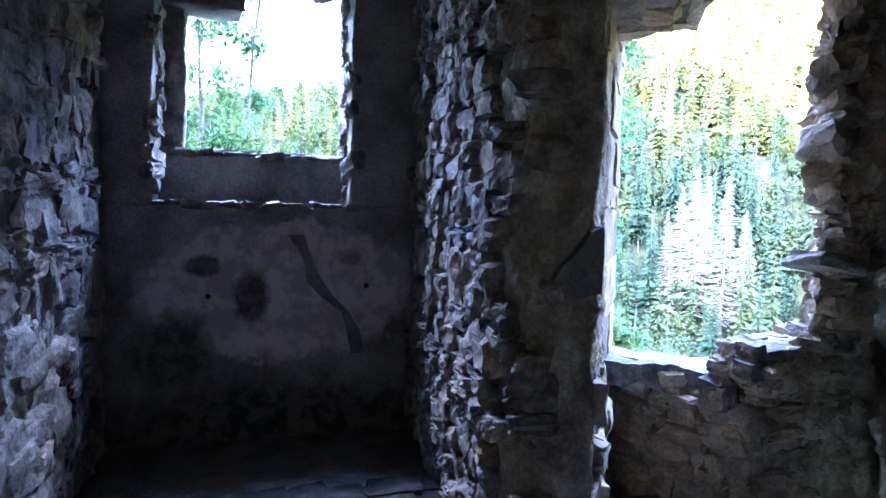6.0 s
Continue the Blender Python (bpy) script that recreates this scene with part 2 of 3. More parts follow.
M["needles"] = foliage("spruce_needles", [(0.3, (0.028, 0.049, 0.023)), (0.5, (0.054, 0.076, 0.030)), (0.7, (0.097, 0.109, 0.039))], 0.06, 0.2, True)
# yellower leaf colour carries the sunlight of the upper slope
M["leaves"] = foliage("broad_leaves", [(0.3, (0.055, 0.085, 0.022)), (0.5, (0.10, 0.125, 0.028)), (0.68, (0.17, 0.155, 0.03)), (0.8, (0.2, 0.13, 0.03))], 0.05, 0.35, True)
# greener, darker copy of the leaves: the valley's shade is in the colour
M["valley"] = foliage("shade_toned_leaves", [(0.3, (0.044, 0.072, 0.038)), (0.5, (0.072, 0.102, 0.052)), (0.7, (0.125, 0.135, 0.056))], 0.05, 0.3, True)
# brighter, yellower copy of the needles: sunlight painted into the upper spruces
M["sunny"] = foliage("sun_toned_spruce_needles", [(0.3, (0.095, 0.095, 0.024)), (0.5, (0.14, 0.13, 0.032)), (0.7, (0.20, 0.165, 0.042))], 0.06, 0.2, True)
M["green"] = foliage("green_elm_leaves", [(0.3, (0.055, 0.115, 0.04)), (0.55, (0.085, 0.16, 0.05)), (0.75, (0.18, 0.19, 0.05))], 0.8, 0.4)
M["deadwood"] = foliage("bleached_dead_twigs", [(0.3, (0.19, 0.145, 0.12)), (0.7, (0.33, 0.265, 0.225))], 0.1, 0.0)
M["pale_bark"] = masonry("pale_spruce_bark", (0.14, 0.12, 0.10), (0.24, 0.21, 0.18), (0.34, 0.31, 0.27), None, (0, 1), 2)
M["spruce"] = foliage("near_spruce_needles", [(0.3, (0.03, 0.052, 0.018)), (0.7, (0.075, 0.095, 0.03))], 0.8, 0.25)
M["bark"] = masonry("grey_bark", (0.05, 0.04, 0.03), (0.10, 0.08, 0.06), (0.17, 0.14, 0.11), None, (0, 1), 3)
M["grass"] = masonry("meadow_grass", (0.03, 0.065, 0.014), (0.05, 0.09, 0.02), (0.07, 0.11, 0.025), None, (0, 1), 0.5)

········

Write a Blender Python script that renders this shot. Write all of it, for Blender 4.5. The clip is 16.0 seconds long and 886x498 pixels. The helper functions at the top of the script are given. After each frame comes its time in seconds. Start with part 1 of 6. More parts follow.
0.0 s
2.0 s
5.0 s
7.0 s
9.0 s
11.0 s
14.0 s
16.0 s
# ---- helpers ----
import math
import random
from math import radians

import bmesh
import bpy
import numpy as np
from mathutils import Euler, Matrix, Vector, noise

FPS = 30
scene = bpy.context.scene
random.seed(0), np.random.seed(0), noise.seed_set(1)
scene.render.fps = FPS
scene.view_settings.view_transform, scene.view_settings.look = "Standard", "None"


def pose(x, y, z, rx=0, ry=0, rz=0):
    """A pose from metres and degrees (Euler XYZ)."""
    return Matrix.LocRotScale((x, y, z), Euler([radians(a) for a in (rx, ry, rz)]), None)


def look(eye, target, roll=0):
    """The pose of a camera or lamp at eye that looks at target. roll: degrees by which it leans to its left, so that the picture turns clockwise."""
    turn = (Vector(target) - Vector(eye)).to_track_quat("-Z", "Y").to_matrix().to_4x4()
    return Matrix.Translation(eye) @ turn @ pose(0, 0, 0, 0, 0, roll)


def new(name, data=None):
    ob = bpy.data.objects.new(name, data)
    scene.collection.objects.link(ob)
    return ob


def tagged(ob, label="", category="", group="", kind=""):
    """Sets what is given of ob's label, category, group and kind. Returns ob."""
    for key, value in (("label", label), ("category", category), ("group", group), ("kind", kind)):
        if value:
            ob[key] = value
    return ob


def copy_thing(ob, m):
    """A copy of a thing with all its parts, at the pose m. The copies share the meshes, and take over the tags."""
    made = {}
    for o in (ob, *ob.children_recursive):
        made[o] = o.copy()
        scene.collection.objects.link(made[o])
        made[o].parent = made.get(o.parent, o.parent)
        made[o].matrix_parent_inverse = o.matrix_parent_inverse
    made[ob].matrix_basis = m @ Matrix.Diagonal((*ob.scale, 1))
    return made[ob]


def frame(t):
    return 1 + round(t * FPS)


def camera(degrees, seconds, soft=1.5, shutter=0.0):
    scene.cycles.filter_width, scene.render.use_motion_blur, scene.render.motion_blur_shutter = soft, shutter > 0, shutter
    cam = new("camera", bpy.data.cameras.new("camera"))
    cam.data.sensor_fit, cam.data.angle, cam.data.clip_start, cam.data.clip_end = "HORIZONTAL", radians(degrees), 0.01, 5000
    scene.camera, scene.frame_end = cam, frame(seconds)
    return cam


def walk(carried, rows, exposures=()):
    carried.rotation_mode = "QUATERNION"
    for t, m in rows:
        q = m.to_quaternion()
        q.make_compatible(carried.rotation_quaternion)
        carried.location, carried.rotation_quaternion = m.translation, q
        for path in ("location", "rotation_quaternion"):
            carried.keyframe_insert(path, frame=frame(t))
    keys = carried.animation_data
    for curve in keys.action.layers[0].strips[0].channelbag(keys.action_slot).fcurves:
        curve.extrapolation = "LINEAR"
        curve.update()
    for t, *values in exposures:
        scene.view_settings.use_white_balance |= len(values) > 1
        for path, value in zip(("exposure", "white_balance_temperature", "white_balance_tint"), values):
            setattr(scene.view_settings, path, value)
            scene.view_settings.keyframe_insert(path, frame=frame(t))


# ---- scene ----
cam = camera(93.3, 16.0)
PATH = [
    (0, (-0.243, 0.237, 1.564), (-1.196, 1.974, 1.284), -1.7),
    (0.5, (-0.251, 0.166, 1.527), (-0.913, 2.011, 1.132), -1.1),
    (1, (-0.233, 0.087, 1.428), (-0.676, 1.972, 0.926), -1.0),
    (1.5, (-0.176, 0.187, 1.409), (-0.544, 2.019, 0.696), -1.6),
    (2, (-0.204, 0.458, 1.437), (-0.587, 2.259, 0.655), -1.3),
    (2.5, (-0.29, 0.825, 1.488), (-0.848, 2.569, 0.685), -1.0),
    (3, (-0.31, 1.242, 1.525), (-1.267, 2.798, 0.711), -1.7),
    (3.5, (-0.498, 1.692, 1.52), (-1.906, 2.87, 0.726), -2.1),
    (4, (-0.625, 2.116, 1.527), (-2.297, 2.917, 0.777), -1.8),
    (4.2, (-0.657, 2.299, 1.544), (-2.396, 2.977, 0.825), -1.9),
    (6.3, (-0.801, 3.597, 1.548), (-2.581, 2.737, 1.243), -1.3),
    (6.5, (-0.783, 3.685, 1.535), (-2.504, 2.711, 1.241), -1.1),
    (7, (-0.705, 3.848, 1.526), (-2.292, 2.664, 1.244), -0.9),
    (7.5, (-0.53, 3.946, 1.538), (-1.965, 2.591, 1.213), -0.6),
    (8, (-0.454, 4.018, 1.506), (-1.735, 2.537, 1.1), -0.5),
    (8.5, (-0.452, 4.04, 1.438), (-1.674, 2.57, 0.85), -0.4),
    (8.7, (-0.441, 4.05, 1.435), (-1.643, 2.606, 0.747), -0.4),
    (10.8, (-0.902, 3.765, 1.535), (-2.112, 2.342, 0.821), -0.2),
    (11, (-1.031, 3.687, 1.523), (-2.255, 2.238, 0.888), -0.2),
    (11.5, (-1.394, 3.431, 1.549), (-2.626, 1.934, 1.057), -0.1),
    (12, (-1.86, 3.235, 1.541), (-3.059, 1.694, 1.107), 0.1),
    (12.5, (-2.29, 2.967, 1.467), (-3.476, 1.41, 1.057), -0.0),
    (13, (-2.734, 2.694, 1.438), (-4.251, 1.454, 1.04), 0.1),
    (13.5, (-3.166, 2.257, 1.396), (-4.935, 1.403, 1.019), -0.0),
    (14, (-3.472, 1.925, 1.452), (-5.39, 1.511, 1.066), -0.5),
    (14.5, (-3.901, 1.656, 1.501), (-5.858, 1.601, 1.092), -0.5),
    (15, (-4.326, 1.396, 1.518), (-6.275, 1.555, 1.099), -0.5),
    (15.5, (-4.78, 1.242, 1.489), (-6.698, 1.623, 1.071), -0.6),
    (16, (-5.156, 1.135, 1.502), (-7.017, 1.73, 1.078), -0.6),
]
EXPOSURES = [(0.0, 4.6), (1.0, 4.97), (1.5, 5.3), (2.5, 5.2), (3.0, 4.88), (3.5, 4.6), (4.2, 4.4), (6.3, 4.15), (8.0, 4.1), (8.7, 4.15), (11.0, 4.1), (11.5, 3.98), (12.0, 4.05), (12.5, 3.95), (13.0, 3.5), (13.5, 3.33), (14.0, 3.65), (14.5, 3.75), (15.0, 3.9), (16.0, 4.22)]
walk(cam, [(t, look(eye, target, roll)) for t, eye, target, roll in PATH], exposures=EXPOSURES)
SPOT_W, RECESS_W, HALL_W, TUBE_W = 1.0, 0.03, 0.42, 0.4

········

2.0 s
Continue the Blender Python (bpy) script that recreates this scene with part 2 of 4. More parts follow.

········

PROBLEM. Scan the data above; copy every line where "noise" appears.

THE SOLUTION.
from mathutils import Euler, Matrix, Vector, noise
random.seed(0), np.random.seed(0), noise.seed_set(1)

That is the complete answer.